> [Written problem]: Please output every line of the material as it stands, without the pictures.

* * * *

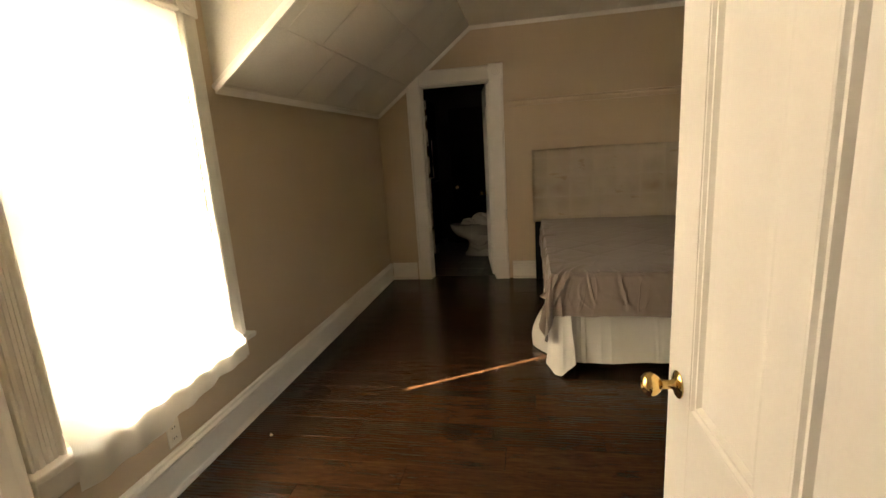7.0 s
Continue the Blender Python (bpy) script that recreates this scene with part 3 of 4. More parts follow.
l1 = thing("door_leaf", "white four-panel wooden door standing open with brass knobs", "door", pose(HINGE1.x, HINGE1.y, 0, 0, 0, a1))
leaf(l1, (FREE1 - HINGE1).length, 2.015, 0.845, (0.61, 0.815), st=0.128, mu=0.075)

# bathroom door: leaf swung into the bathroom
d2 = framed_door("door_2", "white painted frame of the open bathroom doorway", BX1, BX1 + 0.14, BATH[0], BATH[1], BATH[2], BX1 + 0.05, ((BX1, -1, PLAIN, True),))
l2 = thing("door_leaf", "white four-panel door open into the dark bathroom", "door", pose(BX1 + 0.115, BATH[0] + 0.045, 0, 0, 0, 8.5))
leaf(l2, 0.70, 2.0, 0.84)

# closet door beside the bed, standing open
d3 = framed_door("door_3", "white painted frame of the closet doorway beside the bed", BX1, BX1 + 0.14, CLOSET[0], CLOSET[1], CLOSET[2], BX1 + 0.06, ((BX1, -1, PLAIN, True),))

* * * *

> [Finished task]:
7.0 s
Continue the Blender Python (bpy) script that recreates this scene with part 3 of 4. More parts follow.
l1 = thing("door_leaf", "white four-panel wooden door standing open with brass knobs", "door", pose(HINGE1.x, HINGE1.y, 0, 0, 0, a1))
leaf(l1, (FREE1 - HINGE1).length, 2.015, 0.845, (0.61, 0.815), st=0.128, mu=0.075)

# bathroom door: leaf swung into the bathroom
d2 = framed_door("door_2", "white painted frame of the open bathroom doorway", BX1, BX1 + 0.14, BATH[0], BATH[1], BATH[2], BX1 + 0.05, ((BX1, -1, PLAIN, True),))
l2 = thing("door_leaf", "white four-panel door open into the dark bathroom", "door", pose(BX1 + 0.115, BATH[0] + 0.045, 0, 0, 0, 8.5))
leaf(l2, 0.70, 2.0, 0.84)

# closet door beside the bed, standing open
d3 = framed_door("door_3", "white painted frame of the closet doorway beside the bed", BX1, BX1 + 0.14, CLOSET[0], CLOSET[1], CLOSET[2], BX1 + 0.06, ((BX1, -1, PLAIN, True),))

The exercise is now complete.